In America right now (and in good ol’ Blighty, let’s not kid ourselves, we suck muchly), massive government intervention seems to be the heart of a matter that is regarded as somehow evil.  As if enforcing laws to prevent the destruction of our forests is akin to Stalin deporting the kulaks; as if the creation of institutions like the NHS, one of the great levellers of society, or the legal obligation to provide a defence lawyer to even the poorest accused in the dock, is somehow retrograde to societal progress.  Governments, most of the Republican frontrunners seem to say, don’t know as much about running business – as if the world were a business – as corporations do.  Corporations make money and make stuff, and they do this well, and thus they should be given free reign while government intervention should be cut back.

To which the answer is: if this happens, we’re probably all screwed.  You; me; everyone.  There is no part of the world which will not be touched by climate change.  California is becoming a desert.  Malarial mosquitoes spread across Europe.  Whole seas vanish in Central Asia.  Mudslides destroy whole towns where the forests were chopped down; storms grow more fierce and batter our shores; water becomes undrinkable.

To counter all of this – so Klein fluently argues – massive global change is needed, and as a society we need to reclaim not merely our political power, but also our social power in acting as societies as a whole to protect our lives, and this planet.  This sounds quite frightening, but one of the redeeming features of the book, is that it paints a reasonably optimistic picture of what life might be like if we do this.  Not merely will our children avoid a horrid life in an over-baked world, but the kinds of projects which could help protect the environment, such as civil transport, agricultural change and huge investment in the renewable energy sector, could help fuel an economy in which we measure success not by Having More Stuff Always, but by what we achieve both as individuals and as a culture as a whole, finding our happiness in something that isn’t just the endless production of more cash.
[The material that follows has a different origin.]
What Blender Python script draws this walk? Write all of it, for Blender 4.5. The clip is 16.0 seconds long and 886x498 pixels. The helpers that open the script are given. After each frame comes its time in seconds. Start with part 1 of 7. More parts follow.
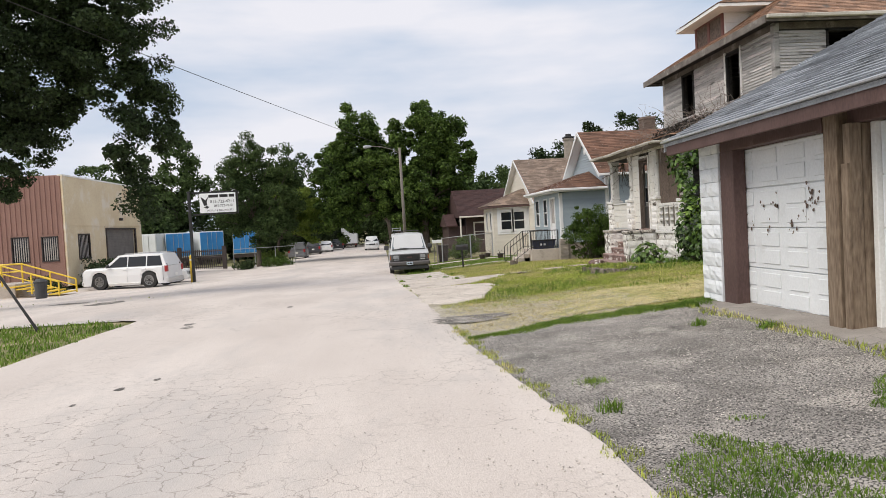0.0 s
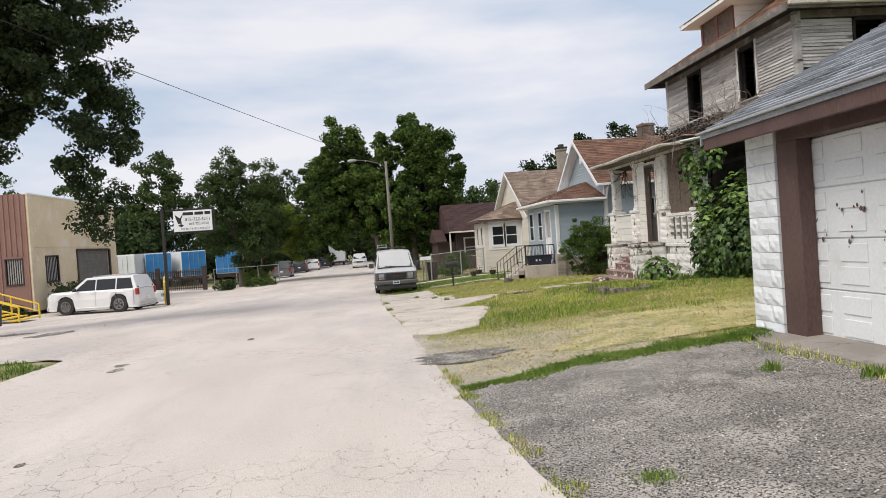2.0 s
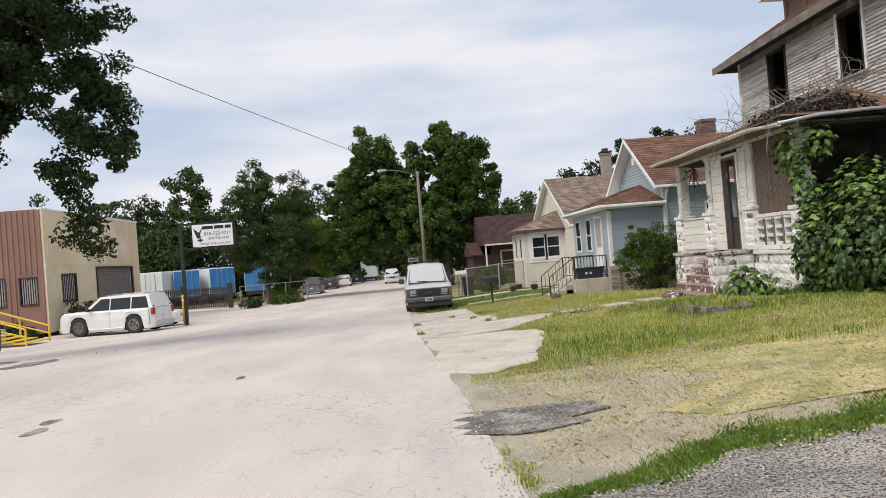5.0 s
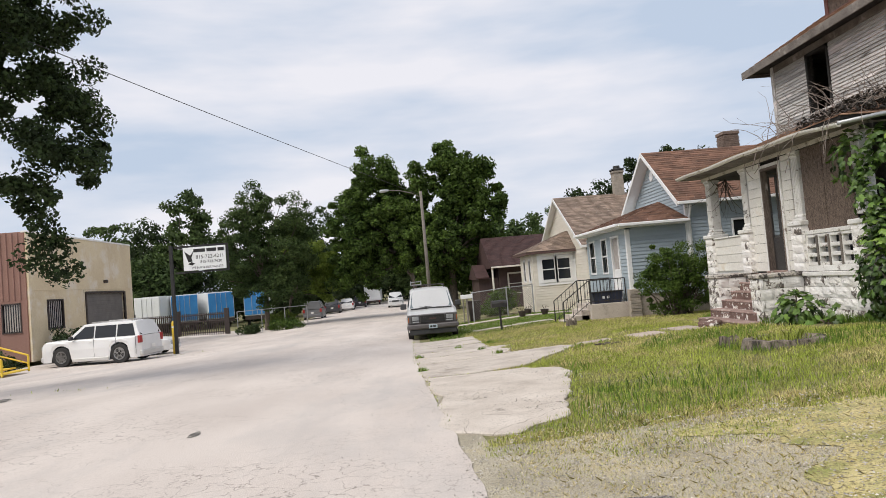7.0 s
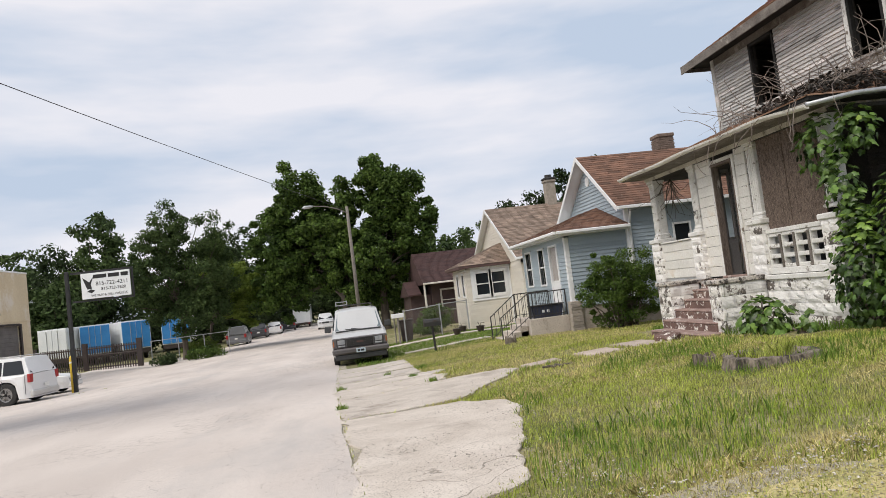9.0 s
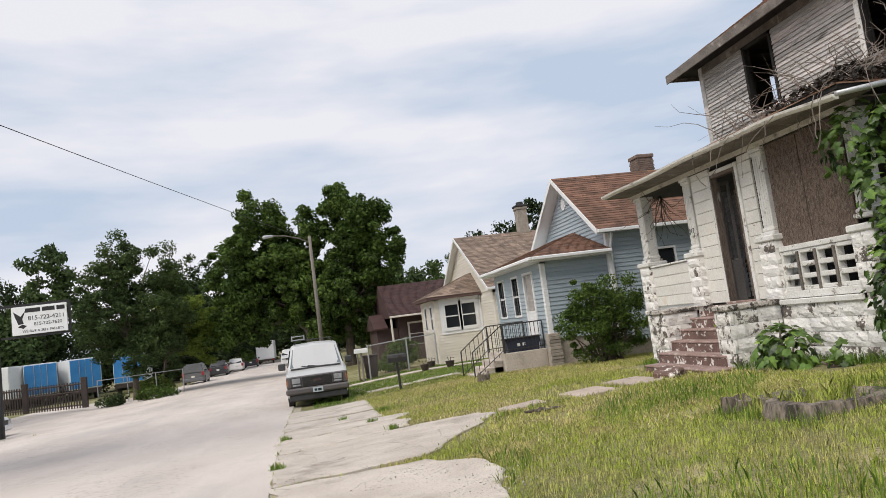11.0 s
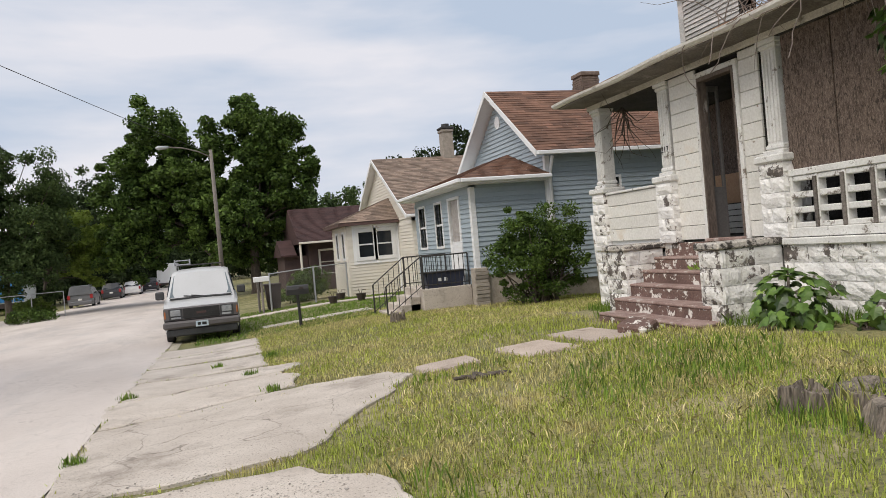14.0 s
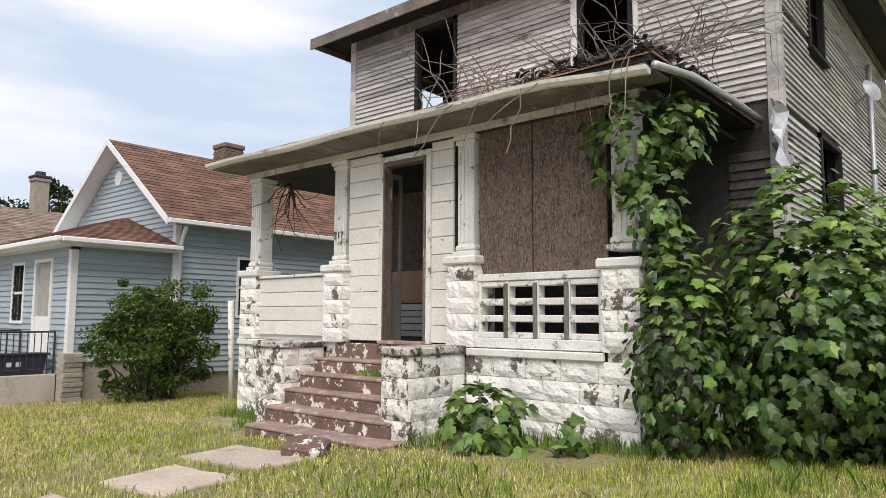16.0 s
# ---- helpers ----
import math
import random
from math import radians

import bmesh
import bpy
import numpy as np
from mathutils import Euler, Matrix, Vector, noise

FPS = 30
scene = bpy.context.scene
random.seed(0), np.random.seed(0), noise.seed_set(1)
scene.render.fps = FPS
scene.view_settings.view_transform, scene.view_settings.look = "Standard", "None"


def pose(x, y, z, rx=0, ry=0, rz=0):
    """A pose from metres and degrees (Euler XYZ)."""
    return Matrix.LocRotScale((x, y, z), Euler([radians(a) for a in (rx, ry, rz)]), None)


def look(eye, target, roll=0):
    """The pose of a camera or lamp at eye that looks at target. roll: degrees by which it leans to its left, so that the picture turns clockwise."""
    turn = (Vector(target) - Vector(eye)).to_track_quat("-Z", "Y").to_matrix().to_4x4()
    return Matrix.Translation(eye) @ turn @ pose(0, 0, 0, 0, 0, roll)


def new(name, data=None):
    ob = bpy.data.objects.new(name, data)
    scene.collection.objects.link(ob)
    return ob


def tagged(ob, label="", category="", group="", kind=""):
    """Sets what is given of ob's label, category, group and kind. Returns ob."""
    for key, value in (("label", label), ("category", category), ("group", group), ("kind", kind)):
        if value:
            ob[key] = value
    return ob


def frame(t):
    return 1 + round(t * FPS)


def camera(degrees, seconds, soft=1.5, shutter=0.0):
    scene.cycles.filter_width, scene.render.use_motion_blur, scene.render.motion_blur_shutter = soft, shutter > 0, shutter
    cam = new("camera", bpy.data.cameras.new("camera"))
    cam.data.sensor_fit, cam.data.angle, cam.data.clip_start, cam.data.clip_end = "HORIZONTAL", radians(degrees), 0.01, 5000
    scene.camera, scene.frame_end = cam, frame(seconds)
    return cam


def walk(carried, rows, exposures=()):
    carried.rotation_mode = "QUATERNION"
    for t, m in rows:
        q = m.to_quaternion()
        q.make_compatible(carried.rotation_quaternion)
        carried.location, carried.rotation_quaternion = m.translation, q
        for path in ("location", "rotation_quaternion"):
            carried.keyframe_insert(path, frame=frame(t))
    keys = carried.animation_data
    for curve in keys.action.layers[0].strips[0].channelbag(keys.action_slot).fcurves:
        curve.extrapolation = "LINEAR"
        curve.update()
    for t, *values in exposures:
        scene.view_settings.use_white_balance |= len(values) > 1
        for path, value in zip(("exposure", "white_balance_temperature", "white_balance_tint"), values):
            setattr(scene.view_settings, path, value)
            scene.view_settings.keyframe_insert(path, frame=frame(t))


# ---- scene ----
cam = camera(65.0, 16.0, soft=0.4)
PATH = [
    (0, (-3.392, 5.923, 1.503), (-3.224, 7.914, 1.434), -3.1),
    (0.5, (-3.289, 6.421, 1.507), (-3.123, 8.413, 1.444), -3.5),
    (1, (-3.248, 6.956, 1.495), (-3.071, 8.948, 1.439), -3.8),
    (1.5, (-3.163, 7.464, 1.504), (-2.973, 9.455, 1.46), -3.9),
    (2, (-3.135, 8.057, 1.49), (-2.936, 10.046, 1.465), -3.9),
    (2.5, (-3.065, 8.582, 1.474), (-2.869, 10.573, 1.463), -3.8),
    (3, (-3.074, 9.066, 1.46), (-2.892, 11.057, 1.452), -3.9),
    (3.5, (-3.014, 9.57, 1.422), (-2.85, 11.564, 1.417), -4.3),
    (4, (-3.01, 10.08, 1.389), (-2.873, 12.076, 1.387), -4.4),
    (6.5, (-2.944, 12.565, 1.401), (-2.846, 14.561, 1.481), -4.7),
    (7, (-2.897, 13.059, 1.415), (-2.798, 15.054, 1.506), -4.8),
    (7.5, (-2.85, 13.566, 1.403), (-2.736, 15.56, 1.506), -5.2),
    (8, (-2.788, 14.043, 1.396), (-2.634, 16.034, 1.507), -5.7),
    (8.5, (-2.734, 14.54, 1.406), (-2.512, 16.525, 1.519), -6.3),
    (9, (-2.602, 15.043, 1.398), (-2.305, 17.017, 1.519), -6.9),
    (11.5, (-2.093, 17.449, 1.298), (-1.686, 19.395, 1.513), -7.0),
    (12, (-1.916, 17.891, 1.288), (-1.501, 19.836, 1.498), -6.5),
    (12.5, (-1.732, 18.307, 1.277), (-1.322, 20.256, 1.463), -6.3),
    (13, (-1.656, 18.806, 1.258), (-1.231, 20.755, 1.393), -6.0),
    (13.5, (-1.534, 19.364, 1.281), (-1.06, 21.306, 1.347), -5.7),
    (14, (-1.518, 19.885, 1.28), (-0.916, 21.792, 1.265), -5.0),
    (14.5, (-1.43, 20.438, 1.232), (-0.597, 22.256, 1.184), -3.4),
    (15, (-1.404, 20.896, 1.248), (-0.308, 22.569, 1.239), -1.8),
    (15.5, (-1.311, 21.408, 1.281), (0.018, 22.9, 1.373), -0.7),
    (16, (-1.144, 21.849, 1.315), (0.369, 23.142, 1.512), 0.3),
]
walk(cam, [(t, look(eye, target, roll)) for t, eye, target, roll in PATH],
     [(0.0, 0.0), (12.5, -0.03), (14, -0.10), (15, 0.10), (16.0, 0.24)])

# ---- light ----
world = bpy.data.worlds.new("overcast_sky")
scene.world = world
world.use_nodes = True
wn, wl = world.node_tree.nodes, world.node_tree.links
wn.clear()
w_out = wn.new("ShaderNodeOutputWorld")
w_bg = wn.new("ShaderNodeBackground")
w_sky = wn.new("ShaderNodeTexSky")
w_sky.sky_type = "NISHITA"
w_sky.sun_disc = False
SUN_EL, SUN_AZ = 52.0, 236.0
w_sky.sun_elevation, w_sky.sun_rotation = radians(SUN_EL), radians(SUN_AZ)
w_co = wn.new("ShaderNodeTexCoord")
w_map = wn.new("ShaderNodeMapping")
w_map.inputs["Scale"].default_value = (1.5, 1.3, 6.5)
w_noise = wn.new("ShaderNodeTexNoise")
w_noise.inputs["Scale"].default_value = 1.5
w_noise.inputs["Detail"].default_value = 5
w_noise.inputs["Roughness"].default_value = 0.5
w_ramp = wn.new("ShaderNodeValToRGB")
w_ramp.color_ramp.elements[0].position, w_ramp.color_ramp.elements[1].position = 0.36, 0.6
w_ramp.color_ramp.elements[0].color = (7.0, 8.2, 10.1, 1)
w_ramp.color_ramp.elements[1].color = (11.3, 11.2, 11.9, 1)
w_mix = wn.new("ShaderNodeMix")
w_mix.data_type = "RGBA"
w_mix.inputs["Factor"].default_value = 0.93
wl.new(w_co.outputs["Generated"], w_map.inputs["Vector"])
wl.new(w_map.outputs["Vector"], w_noise.inputs["Vector"])
wl.new(w_noise.outputs["Fac"], w_ramp.inputs["Fac"])
wl.new(w_sky.outputs["Color"], w_mix.inputs["A"])
wl.new(w_ramp.outputs["Color"], w_mix.inputs["B"])
wl.new(w_mix.outputs["Result"], w_bg.inputs["Color"])
w_bg.inputs["Strength"].default_value = 0.08
wl.new(w_bg.outputs["Background"], w_out.inputs["Surface"])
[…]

If all of this sounds like a lefty nightmare to you, then perhaps it is.  But the very basis of corporations is they exist to make money, and saving humanity from dive-bombing into the fiery furnace is an expensive task that requires the mobilisation of huge resources, and corporations simply won’t hack it.  We don’t have to accept that the world is the way it is; we do have to change the way we live, but that doesn’t have to be frightening – it could even be empowering.

The book puts all this better than I can, and as the start of this blog was ‘in praise of’ then let me simply say….

… the world’s in trouble.  The first step to fixing these things is facing up to that, learning, thinking and making a choice.  You could do a lot worse than start by reading a good book.